▶ _SET PROBLEM_
Write out only the span of lines that begins at the line with "keys = carried.animation_data" and ends at the line with "scene.view_settings.keyframe_insert(path, frame=frame(t))". Keep both end lines, word for word.

— Start DATASET CONTENT —

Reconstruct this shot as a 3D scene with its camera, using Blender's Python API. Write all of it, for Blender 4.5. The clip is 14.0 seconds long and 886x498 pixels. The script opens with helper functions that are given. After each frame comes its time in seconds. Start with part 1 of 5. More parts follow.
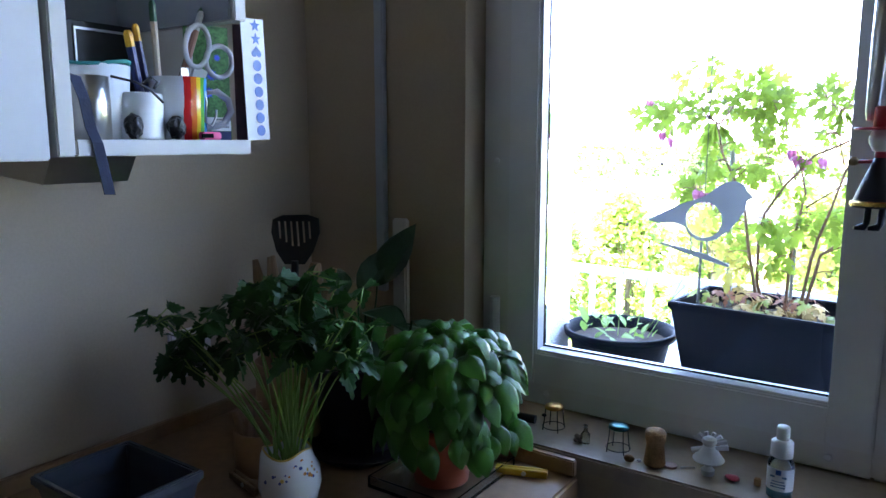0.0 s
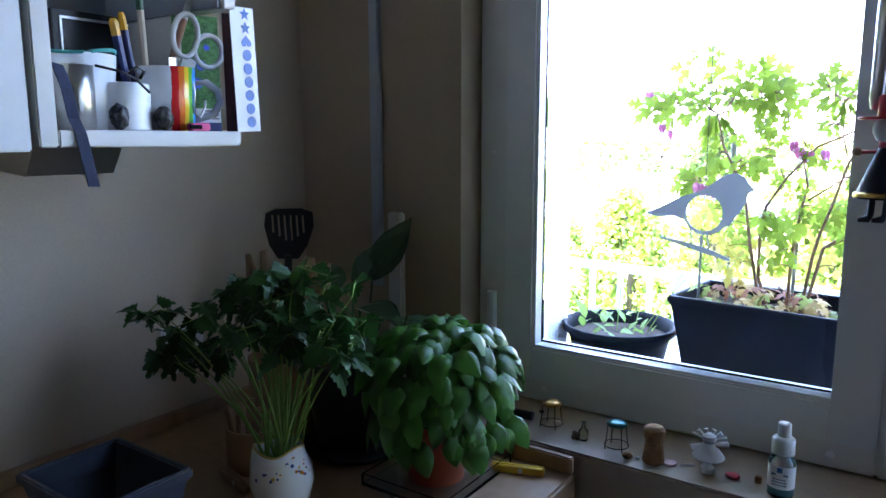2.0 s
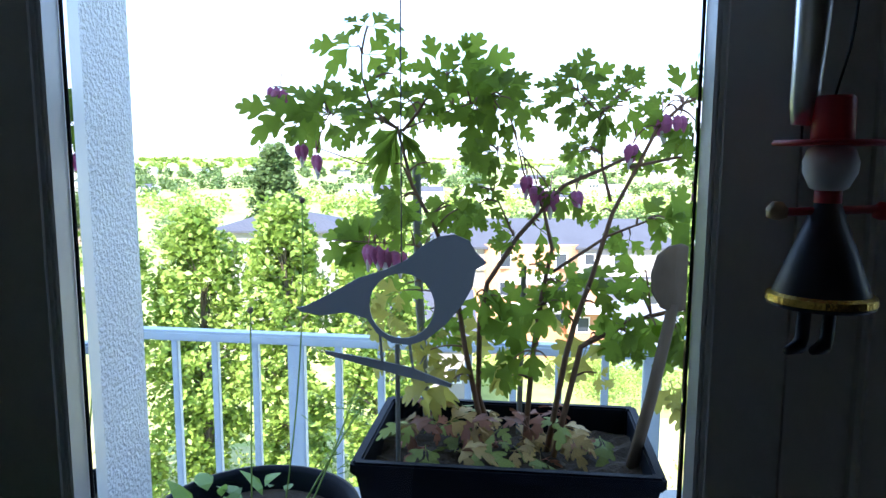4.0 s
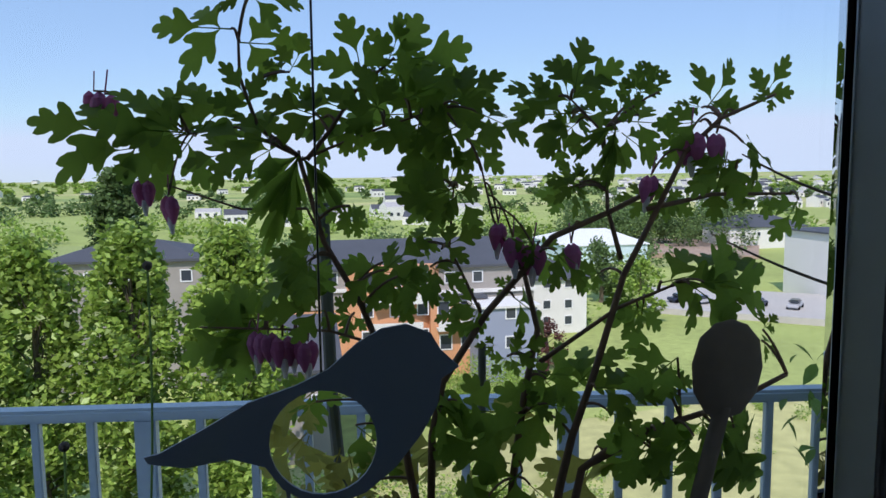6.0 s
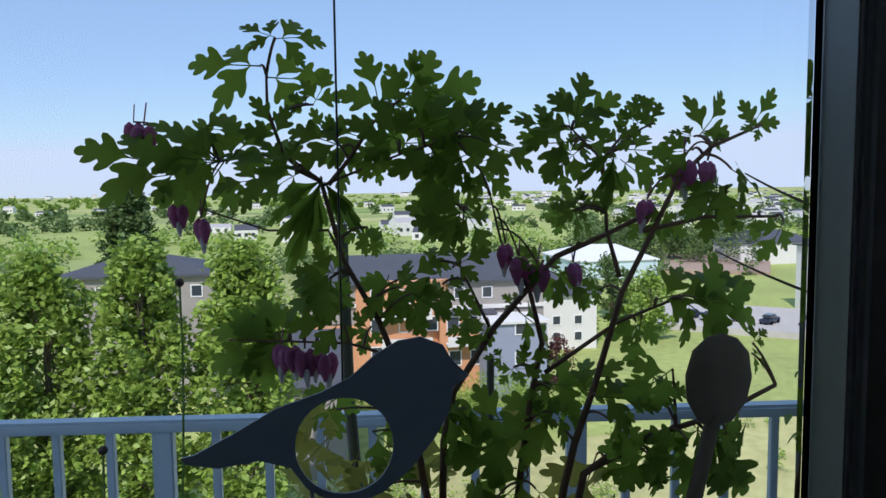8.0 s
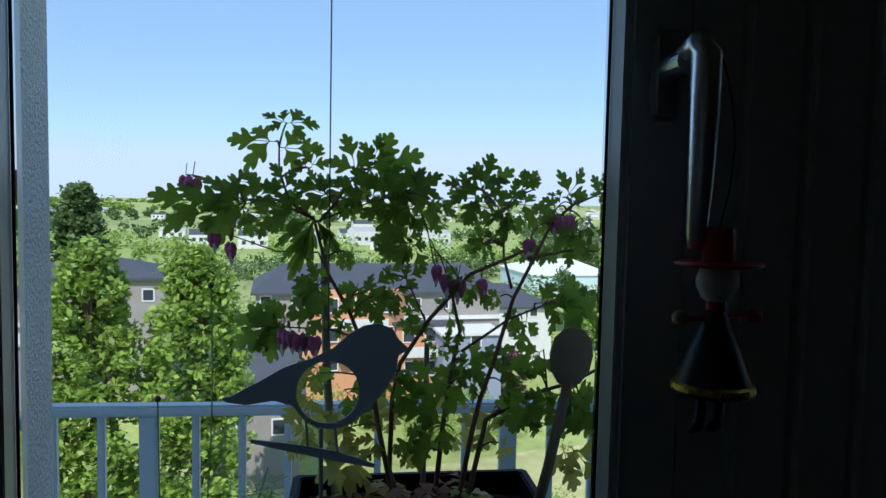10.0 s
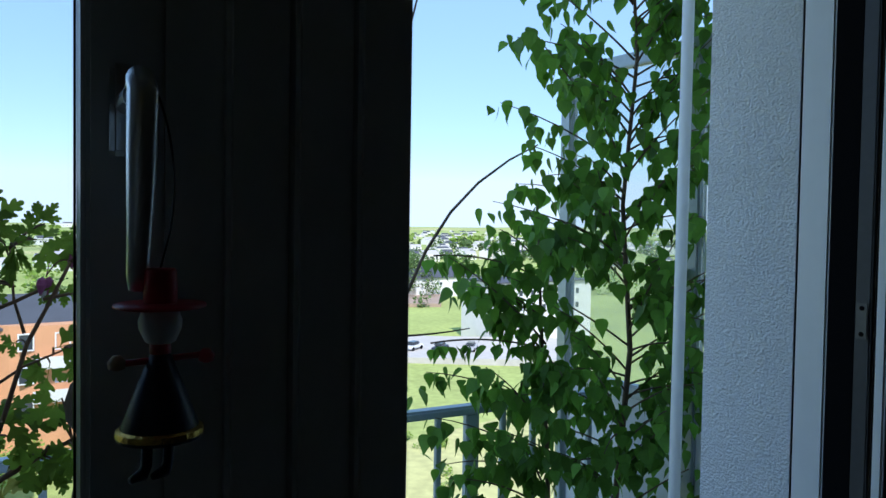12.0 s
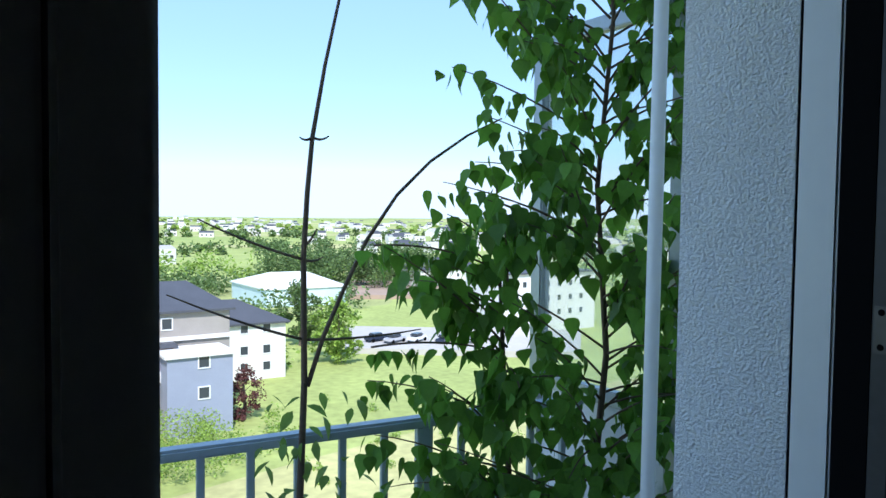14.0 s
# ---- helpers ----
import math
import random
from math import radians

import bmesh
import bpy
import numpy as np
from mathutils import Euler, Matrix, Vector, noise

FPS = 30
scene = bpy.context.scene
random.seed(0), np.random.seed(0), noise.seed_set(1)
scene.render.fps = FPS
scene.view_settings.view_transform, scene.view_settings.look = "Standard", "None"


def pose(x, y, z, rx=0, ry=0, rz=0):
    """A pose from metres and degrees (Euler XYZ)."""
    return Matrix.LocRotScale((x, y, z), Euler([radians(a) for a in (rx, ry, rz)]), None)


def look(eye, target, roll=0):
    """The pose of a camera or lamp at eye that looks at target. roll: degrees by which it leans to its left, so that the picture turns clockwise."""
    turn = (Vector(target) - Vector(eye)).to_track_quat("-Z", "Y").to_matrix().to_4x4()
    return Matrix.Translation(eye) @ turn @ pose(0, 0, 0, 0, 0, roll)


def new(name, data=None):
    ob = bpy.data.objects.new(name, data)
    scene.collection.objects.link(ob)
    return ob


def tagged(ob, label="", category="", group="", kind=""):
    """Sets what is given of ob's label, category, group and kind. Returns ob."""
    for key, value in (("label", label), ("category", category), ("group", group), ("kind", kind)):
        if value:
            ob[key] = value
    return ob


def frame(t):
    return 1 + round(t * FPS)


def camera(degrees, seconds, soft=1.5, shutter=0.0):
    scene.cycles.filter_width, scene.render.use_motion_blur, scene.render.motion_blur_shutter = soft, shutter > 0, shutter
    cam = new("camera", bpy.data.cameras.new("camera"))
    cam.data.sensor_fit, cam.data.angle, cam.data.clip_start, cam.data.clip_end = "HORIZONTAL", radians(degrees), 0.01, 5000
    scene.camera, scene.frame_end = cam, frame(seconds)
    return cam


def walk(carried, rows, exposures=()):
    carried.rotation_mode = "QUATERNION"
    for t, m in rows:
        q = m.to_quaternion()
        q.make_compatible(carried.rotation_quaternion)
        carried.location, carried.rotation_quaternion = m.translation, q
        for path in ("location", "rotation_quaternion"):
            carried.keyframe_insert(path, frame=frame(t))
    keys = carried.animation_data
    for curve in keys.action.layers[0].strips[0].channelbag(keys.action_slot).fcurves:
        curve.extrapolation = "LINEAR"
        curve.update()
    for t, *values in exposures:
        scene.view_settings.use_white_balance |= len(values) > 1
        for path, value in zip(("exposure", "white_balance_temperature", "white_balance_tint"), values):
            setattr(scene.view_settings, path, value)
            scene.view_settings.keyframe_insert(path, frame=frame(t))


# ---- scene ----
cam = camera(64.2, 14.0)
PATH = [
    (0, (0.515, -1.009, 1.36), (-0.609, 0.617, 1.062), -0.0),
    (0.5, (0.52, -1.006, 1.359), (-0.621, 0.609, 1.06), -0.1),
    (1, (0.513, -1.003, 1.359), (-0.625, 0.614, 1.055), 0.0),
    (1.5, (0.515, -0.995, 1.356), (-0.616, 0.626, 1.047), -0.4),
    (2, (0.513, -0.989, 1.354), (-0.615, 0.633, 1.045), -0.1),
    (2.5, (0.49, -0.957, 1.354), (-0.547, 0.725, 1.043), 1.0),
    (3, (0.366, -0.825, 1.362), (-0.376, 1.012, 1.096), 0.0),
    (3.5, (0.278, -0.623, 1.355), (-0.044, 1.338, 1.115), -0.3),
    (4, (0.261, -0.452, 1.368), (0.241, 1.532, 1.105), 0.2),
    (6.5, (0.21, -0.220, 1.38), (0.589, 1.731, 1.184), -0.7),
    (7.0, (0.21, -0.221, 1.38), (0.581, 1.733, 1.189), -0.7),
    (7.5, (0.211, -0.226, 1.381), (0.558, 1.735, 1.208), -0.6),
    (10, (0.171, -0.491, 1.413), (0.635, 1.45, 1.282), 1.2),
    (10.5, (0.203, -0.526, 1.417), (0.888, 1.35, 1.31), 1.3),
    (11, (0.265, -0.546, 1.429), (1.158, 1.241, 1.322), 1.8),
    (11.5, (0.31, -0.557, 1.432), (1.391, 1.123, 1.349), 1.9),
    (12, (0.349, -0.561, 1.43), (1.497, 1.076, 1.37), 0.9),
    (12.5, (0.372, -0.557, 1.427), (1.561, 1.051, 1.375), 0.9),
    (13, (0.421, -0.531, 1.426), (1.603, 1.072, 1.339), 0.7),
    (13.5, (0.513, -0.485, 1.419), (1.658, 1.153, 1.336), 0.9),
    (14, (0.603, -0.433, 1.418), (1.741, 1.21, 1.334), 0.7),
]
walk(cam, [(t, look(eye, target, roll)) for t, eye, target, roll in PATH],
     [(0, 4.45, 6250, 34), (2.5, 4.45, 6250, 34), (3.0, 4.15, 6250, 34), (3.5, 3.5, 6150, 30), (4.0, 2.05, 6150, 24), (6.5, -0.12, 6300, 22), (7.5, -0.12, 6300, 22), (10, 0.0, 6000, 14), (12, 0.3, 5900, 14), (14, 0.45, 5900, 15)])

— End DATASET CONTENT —

▶ _FINISHED ANSWER_
    keys = carried.animation_data
    for curve in keys.action.layers[0].strips[0].channelbag(keys.action_slot).fcurves:
        curve.extrapolation = "LINEAR"
        curve.update()
    for t, *values in exposures:
        scene.view_settings.use_white_balance |= len(values) > 1
        for path, value in zip(("exposure", "white_balance_temperature", "white_balance_tint"), values):
            setattr(scene.view_settings, path, value)
            scene.view_settings.keyframe_insert(path, frame=frame(t))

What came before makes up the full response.